5 Needle, 5 Wire | Thames-Side studios, London
Art Exhibition: 5 Needle, 5 Wire
InFems @ Thames-Side studios
Harrington Way, London SE18 5NR, United Kingdom
5th August – 21st August 2022
open 12 - 5pm, Thursday to Sunday
Friday 5th August 2022 : Panel Discussion - InFems, Invited Artists & Tamsin Hong, curator, TATE - 6pm
Exhibition Opening/ Private View 7-9pm
InFems (Intersectional Feminist Art Collective) consists of 5 founder members: Roxana Halls, Marie-Anne Mancio, Rebecca Fontaine-Wolf, Adelaide Damoah and Wendy Elia and evolved out of their mutual interest in both the potential of intersectional feminism to provoke discussion around the issues facing women today and in their explorations of the female body. They purposefully create spaces for community and connection not only to the guest artists in their exhibitions but also to the audiences in an aim to make art and issues surrounding intersectional feminism accessible to all. Since their inaugural exhibition ‘Biting Back and Enjoying the Taste’ at PADA, Lisbon in August 2021, InFems have curated ‘No Reserve’ at Leicester Contemporary, mentored emerging artists, and been commissioned by House of Herrera to create ‘Nightclubbing,’ a unique set of NFTS for International Women’s Day 2022, all proceeds to women’s charity Fundación Ared. They were also invited to exhibit related works at M&C Saatchi’s London HQ (March 2022).
5 Needle, 5 Wire
Thames-Side studios sits on the site of the old Siemens factory in an area with a history of factory workers, engineers, and makers. InFems’ exhibition takes its name from the five needle telegraph system, patented in 1837 at the start of the Victorian era. Designed by Charles Wheatstone, this diamond-shaped open dial was alphabetical, with five needles worked by five different wires that could be manipulated to point to the required letter. If the name for this innovation was prosaic, it is rich in associations.

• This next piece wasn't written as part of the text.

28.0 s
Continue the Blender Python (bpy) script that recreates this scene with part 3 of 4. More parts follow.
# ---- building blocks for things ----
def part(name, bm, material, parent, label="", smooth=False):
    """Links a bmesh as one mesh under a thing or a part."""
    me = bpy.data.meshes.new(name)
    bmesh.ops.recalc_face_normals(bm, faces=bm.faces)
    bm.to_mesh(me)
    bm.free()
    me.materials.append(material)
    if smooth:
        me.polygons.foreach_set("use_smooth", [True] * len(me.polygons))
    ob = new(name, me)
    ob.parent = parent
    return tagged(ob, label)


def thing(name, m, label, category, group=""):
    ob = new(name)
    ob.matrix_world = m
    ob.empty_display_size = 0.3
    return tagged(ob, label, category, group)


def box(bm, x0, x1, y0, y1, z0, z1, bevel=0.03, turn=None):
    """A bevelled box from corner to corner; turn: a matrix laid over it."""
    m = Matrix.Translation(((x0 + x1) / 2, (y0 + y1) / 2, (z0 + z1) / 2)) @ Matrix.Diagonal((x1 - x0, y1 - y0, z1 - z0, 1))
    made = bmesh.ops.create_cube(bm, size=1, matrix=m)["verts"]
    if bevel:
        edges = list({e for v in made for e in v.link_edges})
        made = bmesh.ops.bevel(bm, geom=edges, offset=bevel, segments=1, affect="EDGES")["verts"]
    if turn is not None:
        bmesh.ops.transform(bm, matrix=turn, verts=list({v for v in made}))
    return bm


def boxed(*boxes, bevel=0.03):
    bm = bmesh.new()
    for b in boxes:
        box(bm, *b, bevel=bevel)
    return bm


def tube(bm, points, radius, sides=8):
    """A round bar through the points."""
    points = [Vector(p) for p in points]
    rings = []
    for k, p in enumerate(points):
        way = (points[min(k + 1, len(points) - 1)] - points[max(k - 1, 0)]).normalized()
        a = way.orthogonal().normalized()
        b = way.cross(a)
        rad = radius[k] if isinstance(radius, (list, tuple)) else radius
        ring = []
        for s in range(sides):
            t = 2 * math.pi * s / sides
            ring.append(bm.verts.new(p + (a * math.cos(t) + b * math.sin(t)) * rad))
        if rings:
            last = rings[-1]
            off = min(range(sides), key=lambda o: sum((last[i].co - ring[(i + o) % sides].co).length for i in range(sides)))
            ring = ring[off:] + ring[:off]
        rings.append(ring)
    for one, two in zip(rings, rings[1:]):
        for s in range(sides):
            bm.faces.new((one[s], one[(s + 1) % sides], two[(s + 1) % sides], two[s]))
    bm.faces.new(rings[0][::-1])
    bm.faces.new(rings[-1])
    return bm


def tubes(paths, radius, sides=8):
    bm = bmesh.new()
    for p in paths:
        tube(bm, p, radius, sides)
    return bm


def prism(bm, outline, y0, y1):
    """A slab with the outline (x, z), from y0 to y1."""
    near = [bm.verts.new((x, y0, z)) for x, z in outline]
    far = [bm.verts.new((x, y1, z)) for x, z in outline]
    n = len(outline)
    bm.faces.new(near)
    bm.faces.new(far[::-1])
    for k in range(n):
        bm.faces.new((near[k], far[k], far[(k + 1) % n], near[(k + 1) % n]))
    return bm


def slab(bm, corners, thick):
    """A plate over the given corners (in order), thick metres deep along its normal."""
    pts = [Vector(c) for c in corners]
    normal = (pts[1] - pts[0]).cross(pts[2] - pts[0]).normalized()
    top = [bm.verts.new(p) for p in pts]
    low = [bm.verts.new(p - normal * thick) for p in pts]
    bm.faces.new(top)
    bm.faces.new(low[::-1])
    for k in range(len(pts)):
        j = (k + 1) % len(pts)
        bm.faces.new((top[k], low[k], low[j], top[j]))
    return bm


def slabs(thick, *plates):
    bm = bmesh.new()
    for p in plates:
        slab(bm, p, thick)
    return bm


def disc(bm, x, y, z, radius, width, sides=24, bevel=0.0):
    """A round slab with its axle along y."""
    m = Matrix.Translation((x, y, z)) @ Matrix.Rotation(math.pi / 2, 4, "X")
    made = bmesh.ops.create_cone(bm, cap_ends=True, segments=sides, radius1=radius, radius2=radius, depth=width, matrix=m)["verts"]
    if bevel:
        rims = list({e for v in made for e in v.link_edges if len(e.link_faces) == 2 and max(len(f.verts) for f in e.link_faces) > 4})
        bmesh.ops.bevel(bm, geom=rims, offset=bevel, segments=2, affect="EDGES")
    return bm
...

5 is a key number in so many systems. Religions - Five Pillars of Islam, five-faced Shiva, the Hindu god, Christ’s Five Sacred Wounds, the Five Books of Moses, five sacred Sikh symbols; the five elements of the Ancient Greeks - earth, water, air, fire, and spirit; the five virtues in Chinese philosophy - generosity, kindness, gravity, sincerity, and earnestness, and so on.

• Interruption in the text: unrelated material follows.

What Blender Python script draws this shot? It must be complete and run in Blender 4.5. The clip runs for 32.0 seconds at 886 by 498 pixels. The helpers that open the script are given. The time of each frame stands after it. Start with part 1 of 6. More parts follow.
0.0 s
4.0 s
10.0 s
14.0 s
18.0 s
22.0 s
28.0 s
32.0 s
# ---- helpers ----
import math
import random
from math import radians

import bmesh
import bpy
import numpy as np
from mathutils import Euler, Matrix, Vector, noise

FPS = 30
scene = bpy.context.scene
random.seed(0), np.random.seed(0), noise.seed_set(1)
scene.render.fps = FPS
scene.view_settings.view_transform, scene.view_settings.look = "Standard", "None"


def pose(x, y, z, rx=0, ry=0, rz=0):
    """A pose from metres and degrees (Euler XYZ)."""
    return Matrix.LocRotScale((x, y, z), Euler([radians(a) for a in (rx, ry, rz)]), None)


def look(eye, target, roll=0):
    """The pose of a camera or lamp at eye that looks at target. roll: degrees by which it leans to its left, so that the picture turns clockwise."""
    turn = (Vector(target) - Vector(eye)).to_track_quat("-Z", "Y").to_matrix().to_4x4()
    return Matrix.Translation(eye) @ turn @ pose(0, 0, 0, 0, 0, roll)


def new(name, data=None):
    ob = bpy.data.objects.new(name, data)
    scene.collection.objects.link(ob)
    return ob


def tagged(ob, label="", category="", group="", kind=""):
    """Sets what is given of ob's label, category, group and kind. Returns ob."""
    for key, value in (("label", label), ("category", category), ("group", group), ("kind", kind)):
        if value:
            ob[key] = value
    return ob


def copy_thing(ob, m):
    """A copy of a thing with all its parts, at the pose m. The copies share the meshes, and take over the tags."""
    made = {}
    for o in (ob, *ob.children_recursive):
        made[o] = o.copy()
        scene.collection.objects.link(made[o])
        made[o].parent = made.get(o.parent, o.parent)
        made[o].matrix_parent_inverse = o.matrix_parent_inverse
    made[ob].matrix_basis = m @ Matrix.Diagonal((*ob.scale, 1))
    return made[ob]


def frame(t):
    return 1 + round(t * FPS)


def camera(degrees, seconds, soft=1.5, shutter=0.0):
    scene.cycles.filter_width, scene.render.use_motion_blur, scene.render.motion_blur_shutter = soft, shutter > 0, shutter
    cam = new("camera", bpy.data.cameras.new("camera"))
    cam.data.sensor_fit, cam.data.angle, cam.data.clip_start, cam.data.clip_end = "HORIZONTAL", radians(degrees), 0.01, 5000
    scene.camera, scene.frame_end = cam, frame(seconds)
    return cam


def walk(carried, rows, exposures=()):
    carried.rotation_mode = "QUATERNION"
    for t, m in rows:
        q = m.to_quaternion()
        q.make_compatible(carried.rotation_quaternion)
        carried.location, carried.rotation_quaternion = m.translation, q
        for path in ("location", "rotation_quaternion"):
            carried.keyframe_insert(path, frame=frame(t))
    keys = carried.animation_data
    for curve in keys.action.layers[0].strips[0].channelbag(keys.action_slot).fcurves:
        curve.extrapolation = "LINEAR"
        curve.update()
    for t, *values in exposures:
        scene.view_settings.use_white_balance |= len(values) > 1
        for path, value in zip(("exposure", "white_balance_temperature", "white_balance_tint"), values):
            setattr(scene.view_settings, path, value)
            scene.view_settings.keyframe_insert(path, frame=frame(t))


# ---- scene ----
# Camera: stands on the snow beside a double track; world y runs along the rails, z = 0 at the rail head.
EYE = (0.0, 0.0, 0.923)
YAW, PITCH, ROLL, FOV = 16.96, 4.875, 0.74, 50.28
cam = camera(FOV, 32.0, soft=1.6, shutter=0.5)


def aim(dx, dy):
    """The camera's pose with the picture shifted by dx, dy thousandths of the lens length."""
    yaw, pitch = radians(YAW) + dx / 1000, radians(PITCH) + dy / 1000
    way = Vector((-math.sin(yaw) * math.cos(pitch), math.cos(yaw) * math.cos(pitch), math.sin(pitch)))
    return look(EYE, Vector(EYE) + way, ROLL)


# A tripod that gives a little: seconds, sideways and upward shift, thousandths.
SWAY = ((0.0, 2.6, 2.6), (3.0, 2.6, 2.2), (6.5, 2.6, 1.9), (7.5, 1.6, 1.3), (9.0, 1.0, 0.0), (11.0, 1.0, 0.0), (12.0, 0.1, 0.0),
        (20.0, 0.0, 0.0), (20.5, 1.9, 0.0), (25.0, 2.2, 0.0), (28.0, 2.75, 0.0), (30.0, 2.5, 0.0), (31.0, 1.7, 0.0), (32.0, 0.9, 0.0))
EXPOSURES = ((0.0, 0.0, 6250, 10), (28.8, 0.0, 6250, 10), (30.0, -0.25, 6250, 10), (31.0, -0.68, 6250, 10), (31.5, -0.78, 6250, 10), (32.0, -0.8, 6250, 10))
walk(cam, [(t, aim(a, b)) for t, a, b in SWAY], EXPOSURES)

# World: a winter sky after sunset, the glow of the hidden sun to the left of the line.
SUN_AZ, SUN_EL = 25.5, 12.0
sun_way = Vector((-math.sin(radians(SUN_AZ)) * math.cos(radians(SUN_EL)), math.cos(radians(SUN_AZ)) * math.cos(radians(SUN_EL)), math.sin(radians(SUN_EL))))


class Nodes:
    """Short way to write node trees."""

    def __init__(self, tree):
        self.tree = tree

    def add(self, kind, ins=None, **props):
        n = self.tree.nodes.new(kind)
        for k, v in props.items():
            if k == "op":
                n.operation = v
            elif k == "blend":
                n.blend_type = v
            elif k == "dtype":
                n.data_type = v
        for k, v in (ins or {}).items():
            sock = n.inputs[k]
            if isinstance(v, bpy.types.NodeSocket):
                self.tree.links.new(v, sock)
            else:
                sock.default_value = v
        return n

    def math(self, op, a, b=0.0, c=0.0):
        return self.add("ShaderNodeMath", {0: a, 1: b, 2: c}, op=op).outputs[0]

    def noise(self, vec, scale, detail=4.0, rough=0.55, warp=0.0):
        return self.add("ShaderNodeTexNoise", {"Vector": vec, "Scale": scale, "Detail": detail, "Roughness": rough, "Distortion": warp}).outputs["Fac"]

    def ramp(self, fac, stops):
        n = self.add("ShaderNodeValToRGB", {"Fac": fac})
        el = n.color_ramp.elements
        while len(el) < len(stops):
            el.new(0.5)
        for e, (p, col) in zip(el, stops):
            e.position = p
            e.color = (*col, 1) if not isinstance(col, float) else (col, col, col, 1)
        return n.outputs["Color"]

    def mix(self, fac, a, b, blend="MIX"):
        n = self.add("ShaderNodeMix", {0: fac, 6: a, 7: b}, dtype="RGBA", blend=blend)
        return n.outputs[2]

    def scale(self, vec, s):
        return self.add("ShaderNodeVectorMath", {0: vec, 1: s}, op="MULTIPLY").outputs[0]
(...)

Needle recalls the domestic sphere. Stitching, a history of women making samplers or quilts, a pulling together. Sometimes that sewing was subversive. The sampler of nineteenth-century needle-worker Lorina Bulwer, imprisoned in the lunatic ward at Great Yarmouth Workhouse, reads “I HAVE WASTED TEN YEARS IN THIS DAMNATION HELL FIRE TRAMP DEN OF OLD WOMEN OLD HAGS”. Needle as verb. Women who needle, who won’t let something go.
Sharp women…
5 InFems
Wire A tangle of wires buried underground, transmitting messages, unseen communications beneath our feet. Like secret languages that travel and evolve: African braids to Egyptian braids to Ancient Greek braids; Polari, the C18th code of vagrants, itinerant performers, sailors, and travellers, adopted and altered by the gay community to protect itself; an artist devising her own personal language of symbols; shadow play and scribblings in invisible ink.
5 Needle, 5 Wire. Where there’s communication, there’s the potential for miscommunication. For women to be silenced. The system could only hold 20 letters. C, J, Q, U and X were left out. What was garbled, or left unsaid?

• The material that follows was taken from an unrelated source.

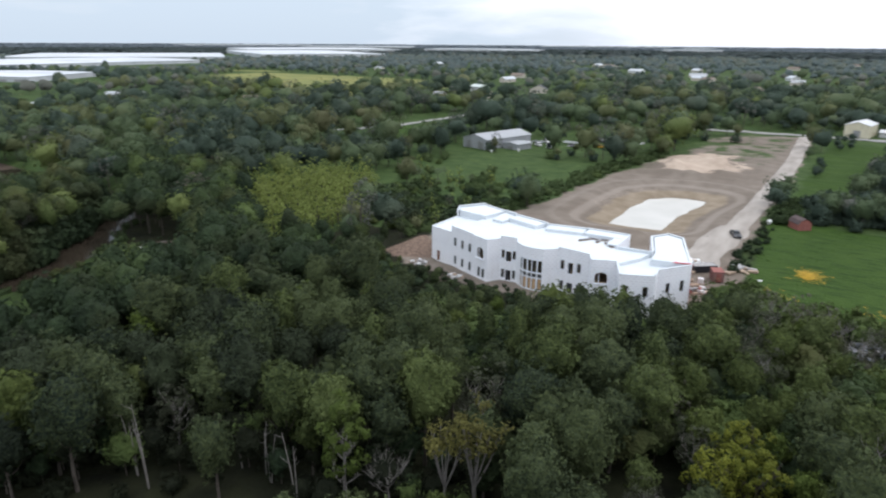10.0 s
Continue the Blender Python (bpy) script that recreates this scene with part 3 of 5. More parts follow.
def slab(points, z0, z1):
    bm = bmesh.new()
    low = [bm.verts.new((x, y, z0)) for x, y in points]
    high = [bm.verts.new((x, y, z1)) for x, y in points]
    bm.faces.new(high)
    bm.faces.new(low[::-1])
    for i in range(len(points)):
        j = (i + 1) % len(points)
        bm.faces.new((low[i], low[j], high[j], high[i]))
    return bm


def shrink(points, d):
    out = []
    for i, p in enumerate(points):
        a, c = Vector(points[i - 1]), Vector(points[(i + 1) % len(points)])
        p = Vector(p)
        e0, e1 = (p - a).normalized(), (c - p).normalized()
        n0, n1 = Vector((-e0.y, e0.x)), Vector((-e1.y, e1.x))
        k = n0 + n1
        out.append(tuple(p + k * (d / max(0.35, 1 + n0.dot(n1)))))
    return out


inner = shrink(outline, 0.29)
part("roof", slab(inner, ROOF_Z - 0.35, ROOF_Z), MEMBRANE, building, "flat white membrane roof")
part("upper_floor", slab(shrink(outline, 0.31), 3.45, 3.8), PLYWOOD, building)
part("ground_floor", slab(shrink(outline, 0.31), -0.3, 0.12), CONCRETE, building)
part("footing", slab(shrink(outline, -0.25), -0.9, 0.03), CONCRETE, building, "grey concrete slab edge")
# main deck, a little below the parapets; a lower strip stays along the west end
MAIN_DECK = 8.3
deck = P[1:13] + [(16.9, 131.0), (17.6, 135.0), (10.9, 134.4), (10.6, 142.8), (1.4, 142.5), (-7.4, 140.9), (-16.1, 143.5), (-16.9, 144.4), (-20.5, 145.6), (-23.0, 139.0)]
part("main_deck", slab(shrink(deck, 0.302), ROOF_Z + 0.003, MAIN_DECK), MEMBRANE, building, "flat white membrane roof with lapped seams")
# raised roof decks behind the rear parapets
for k, (p0, p1, top) in enumerate(zip(BACK, BACK[1:], BACK_TOP)):
    run = math.dist(p0, p1)
    if run > 6 and 4 < k < 11:
        wm = pose(p0[0], p0[1], 0, 0, 0, math.degrees(math.atan2(p1[1] - p0[1], p1[0] - p0[0])))
        part("raised_deck", box(0.32, run - 0.32, 0.302, 3.4 if k != 5 else 2.4, ROOF_Z - 0.02, top - 0.2, bevel=0.05), MEMBRANE, building, "", wm)
for pts, top in (([(-29.8, 140.0), (-22.0, 138.6), (-20.6, 144.9), (-27.6, 147.6), (-31.0, 142.0)], 9.15), ([(25.6, 131.2), (20.0, 146.7), (16.8, 148.2), (14.9, 145.0), (18.3, 134.6), (18.9, 130.0)], 8.84), ([(-19.9, 138.2), (-16.9, 137.6), (-16.4, 143.0), (-20.2, 144.9)], 8.9)):
    part("raised_deck", slab(pts, ROOF_Z - 0.02, top), MEMBRANE, building)
# interior cross walls keep the rooms dark
for a, c in (((-24, 133), (10, 132)), ((-12, 128), (-12.2, 142)), ((2.5, 128), (2.3, 142)), ((-23.5, 129), (-23.5, 144)), ((19, 124), (18.6, 146))):
    wm = pose(a[0], a[1], 0, 0, 0, math.degrees(math.atan2(c[1] - a[1], c[0] - a[0])))
    part("inner_wall", box(0, math.dist(a, c), 0, 0.12, 0.12, ROOF_Z - 0.36), PLYWOOD, building, "", wm)


# ---- trees ----
PHI = (1 + 5 ** 0.5) / 2
ICO_V = np.array([(-1, PHI, 0), (1, PHI, 0), (-1, -PHI, 0), (1, -PHI, 0), (0, -1, PHI), (0, 1, PHI), (0, -1, -PHI), (0, 1, -PHI), (PHI, 0, -1), (PHI, 0, 1), (-PHI, 0, -1), (-PHI, 0, 1)]) / math.hypot(1, PHI)
ICO_F = np.array([(0, 11, 5), (0, 5, 1), (0, 1, 7), (0, 7, 10), (0, 10, 11), (1, 5, 9), (5, 11, 4), (11, 10, 2), (10, 7, 6), (7, 1, 8), (3, 9, 4), (3, 4, 2), (3, 2, 6), (3, 6, 8), (3, 8, 9), (4, 9, 5), (2, 4, 11), (6, 2, 10), (8, 6, 7), (9, 8, 1)])


OCT_V = np.array([(1, 0, 0), (-1, 0, 0), (0, 1, 0), (0, -1, 0), (0, 0, 1), (0, 0, -1)], float)
OCT_F = np.array([(0, 2, 4), (2, 1, 4), (1, 3, 4), (3, 0, 4), (2, 0, 5), (1, 2, 5), (3, 1, 5), (0, 3, 5)])


def unit(v):
    return v / np.maximum(np.linalg.norm(v, axis=-1, keepdims=True), 1e-9)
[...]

The exhibition features works across media by Infems, Adelaide Damoah | Wendy Elia | Roxana Halls | Rebecca Fontaine-Wolf | Marie-Anne Mancio |
and Guest Artists :
Annie Attridge | Alannah Currie | Carmen and Luisa | Vicki DaSilva | Sarah Maple | Farrah Riley Gray| Fiona Robinson | Tina True | Julie Umerle | Jessica Voorsanger | Chloe Wing
curated by Wendy Elia and Roxana Halls
Continuing their ethos of creating a genuine, supportive network of diverse artists in the UK and abroad to expand the conversation around feminism, InFems have invited 11 guest artists to exhibit alongside them, including:
Alannah Currie, renowned feminist activist, musician and supporter of ‘female artists making mischief’ with her free residencies from her artist-led gallery space, among whose creative monikers are: one of the Thompson Twins as co-writer, performer and visual director of the internationally successful pop band, the Sisters of Perpetual Resistance, an imagined group of militant feminists, and Miss Pokeno, her current alias.
Sarah Maple, whose artwork, film and performances have been exhibited internationally at galleries and institutions including Tate Britain and whose recent commissions include The Baltic and Sky Arts.
Vicki DaSilva, internationally recognised light graffiti and light painting photography pioneer who has been making her works since 1980 and whose associates have included Keith Haring, Joan Jonas and Richard Serra.